This is the world premiere performance of the two trumpet version of Geoffrey Gordon's He Saith Among the Trumpets, with Paul Merkelo, solo trumpet, Orchestre Symphonique de Montréal and Stéphane Beaulac, principal trumpet, Orchestre Métropolitain - with percussionist Josh Wynnyk - recorded at Maison Symphonique, Montréal Quebec, 22 April 2021.
This work, originally for solo trumpet in C, was commissioned on behalf of soloist Simon Höfele, who gave the premiere performance at Wigmore Hall, London, England – 22 September 2020.
"He saith among the trumpets, Ha, ha;
and he smelleth the battle afar off, the thunder of the captains,
and the shouting."
(Job 39:25)
He saith among the trumpets draws inspiration and title from the second book of poems by one of the best known British poets of the Second World War, Alun Lewis (1915-1944). The collection was published posthumously in 1945 and charts Lewis’ short day's journey into night, the thunder of cannon filling his pages, along with clash of steel, clatter of horses' hooves and bubbles of blood 'neath stiff upper lips, prophetically “till a bullet stopped his song”.

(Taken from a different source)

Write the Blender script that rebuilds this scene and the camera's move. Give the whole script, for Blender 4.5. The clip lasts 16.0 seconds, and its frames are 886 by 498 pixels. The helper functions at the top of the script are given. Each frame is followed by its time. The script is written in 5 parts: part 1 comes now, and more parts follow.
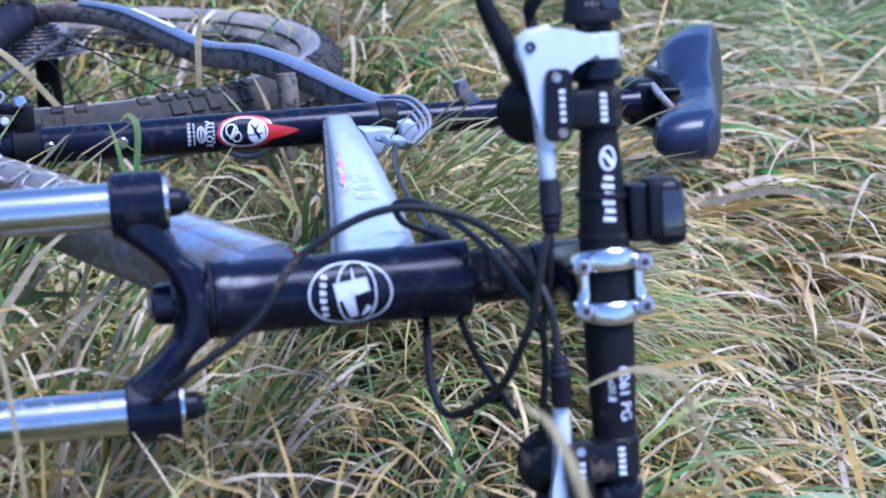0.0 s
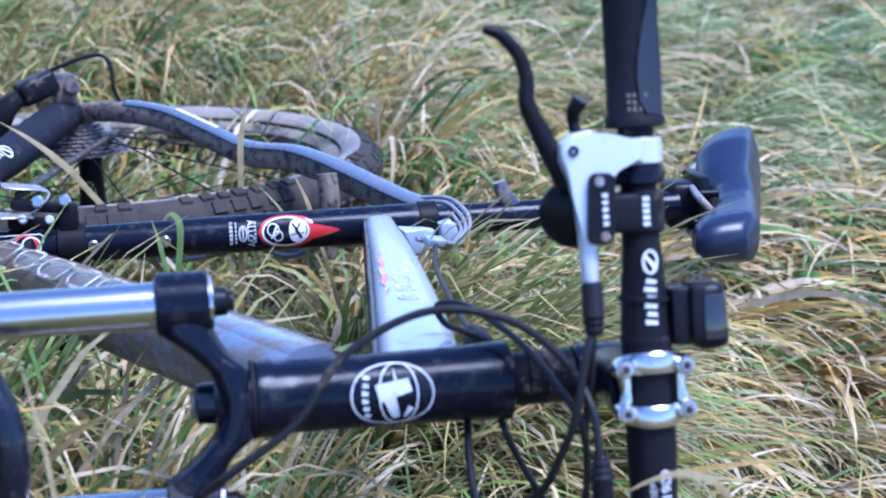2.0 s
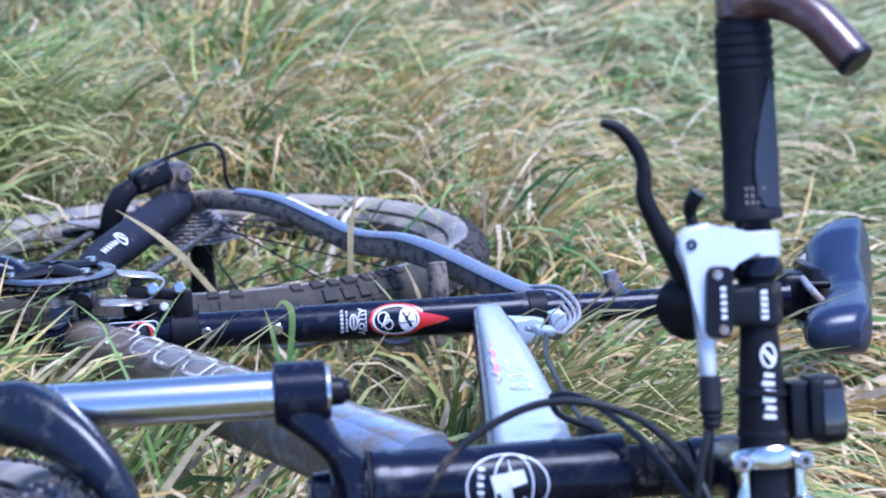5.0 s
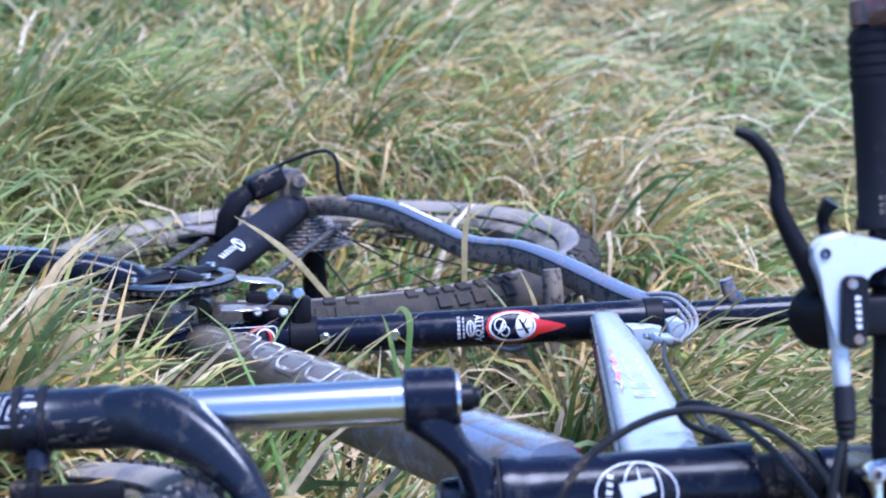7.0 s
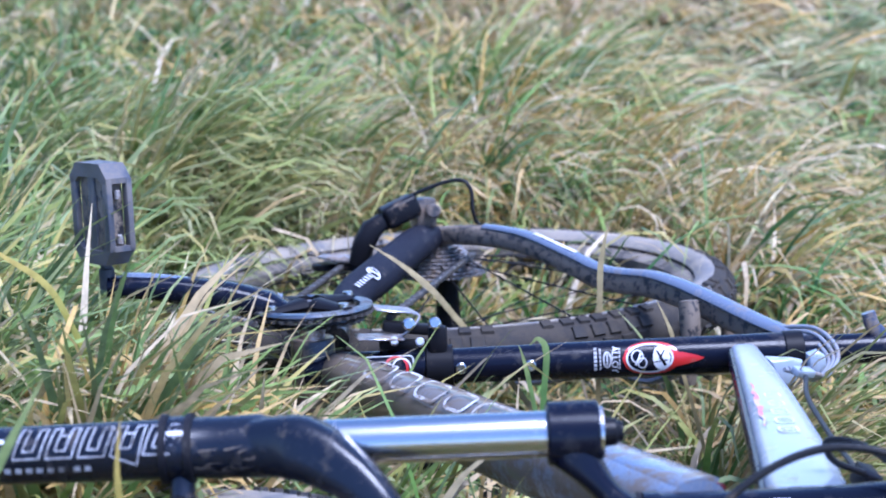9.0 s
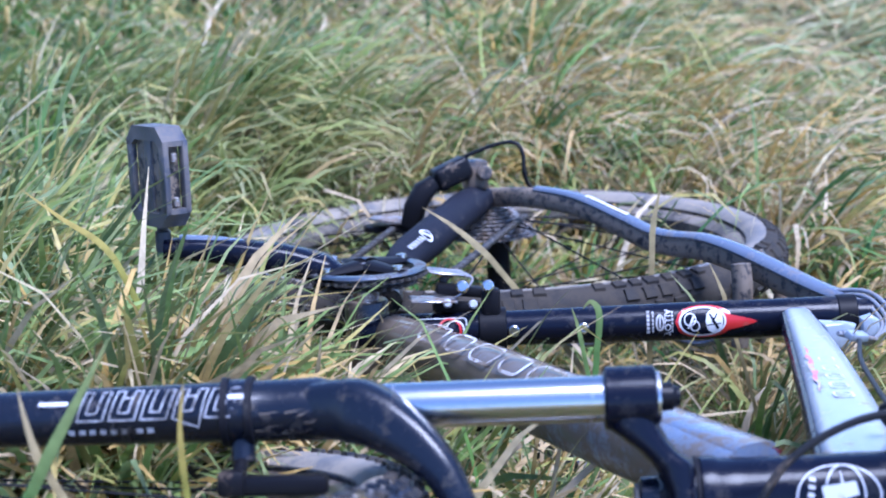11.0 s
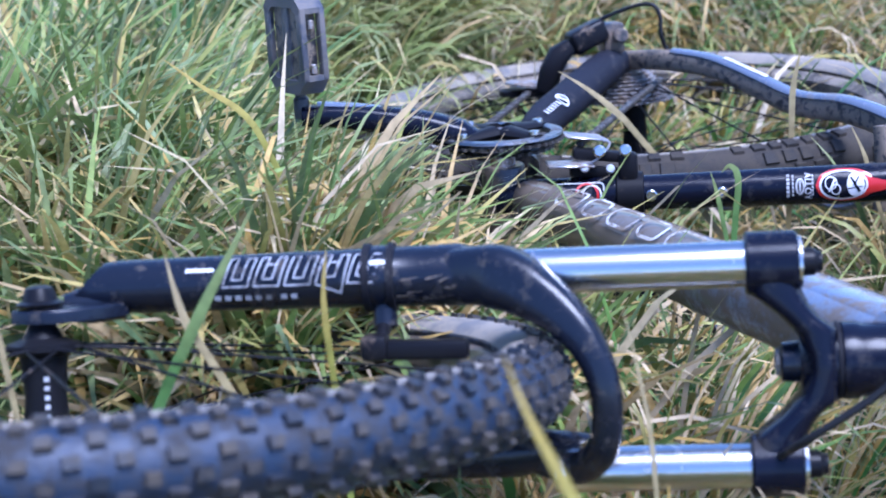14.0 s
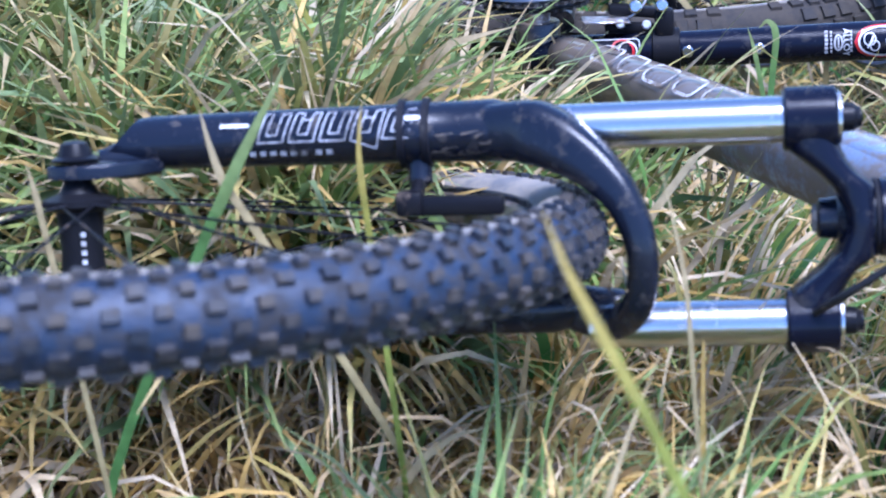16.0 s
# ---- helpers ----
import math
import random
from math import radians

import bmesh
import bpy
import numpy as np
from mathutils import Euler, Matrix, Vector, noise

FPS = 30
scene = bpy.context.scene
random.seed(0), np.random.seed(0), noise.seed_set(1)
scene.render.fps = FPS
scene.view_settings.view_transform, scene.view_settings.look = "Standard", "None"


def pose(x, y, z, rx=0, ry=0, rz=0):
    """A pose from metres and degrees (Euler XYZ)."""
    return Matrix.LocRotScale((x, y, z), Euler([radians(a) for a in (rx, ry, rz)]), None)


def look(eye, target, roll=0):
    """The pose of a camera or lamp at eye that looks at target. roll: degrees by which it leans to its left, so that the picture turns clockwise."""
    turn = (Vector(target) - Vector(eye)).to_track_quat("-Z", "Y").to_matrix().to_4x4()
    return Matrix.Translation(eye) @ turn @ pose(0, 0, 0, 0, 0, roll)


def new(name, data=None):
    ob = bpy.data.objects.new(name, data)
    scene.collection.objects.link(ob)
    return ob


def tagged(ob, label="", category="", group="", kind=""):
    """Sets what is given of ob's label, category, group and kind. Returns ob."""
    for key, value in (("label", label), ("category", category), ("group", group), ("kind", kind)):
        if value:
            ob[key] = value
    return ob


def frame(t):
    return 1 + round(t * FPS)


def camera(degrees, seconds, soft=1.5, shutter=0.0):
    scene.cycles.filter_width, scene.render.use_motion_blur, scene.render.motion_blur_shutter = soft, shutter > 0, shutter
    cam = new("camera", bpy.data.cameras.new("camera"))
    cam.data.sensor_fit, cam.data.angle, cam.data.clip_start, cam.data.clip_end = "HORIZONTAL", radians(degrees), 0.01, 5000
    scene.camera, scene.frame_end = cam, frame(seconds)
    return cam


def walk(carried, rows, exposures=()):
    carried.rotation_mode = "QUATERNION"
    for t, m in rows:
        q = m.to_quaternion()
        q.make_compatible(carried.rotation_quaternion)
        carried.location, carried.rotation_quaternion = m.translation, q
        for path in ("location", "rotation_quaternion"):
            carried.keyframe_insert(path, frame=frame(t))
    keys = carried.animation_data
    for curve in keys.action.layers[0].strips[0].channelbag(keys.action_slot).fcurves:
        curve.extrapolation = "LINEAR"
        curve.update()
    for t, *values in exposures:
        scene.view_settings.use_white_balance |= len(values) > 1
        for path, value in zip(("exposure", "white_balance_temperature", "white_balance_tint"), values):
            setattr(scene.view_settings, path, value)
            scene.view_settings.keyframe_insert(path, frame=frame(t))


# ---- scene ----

In November 1942, Lewis had sailed for India and in early 1944 he was moved to the Burmese front. On his way, at Arakan in Lower Burma, he was killed in a mysterious incident involving his own pistol. Drawing on the bristling energy and brooding lyricism which unfolds through the verses, this new work for solo trumpet presents an expressive and dramatic musical reaction to the inspiration of Lewis’ poetry, through Gordon’s highly idiomatic language. An opening Prelude transforms into a Fanfare of battlefield colour, violence and personal tragedy, followed by a Nocturne of nihilism holy in its intensity. Motifs challenge and suspend, contrasting open and muted effects, evoking the raw imagery and bitter truths of soldiering, in sound, rhythm and dynamic contrast. In his last letter to his publishers, Alun Lewis wrote of these poems that they should be read as the musical score of a life that will again express itself in prose when the din of war and preparation for war had died down, and there was time again to write and rewrite. For Alun Lewis, those days would never come.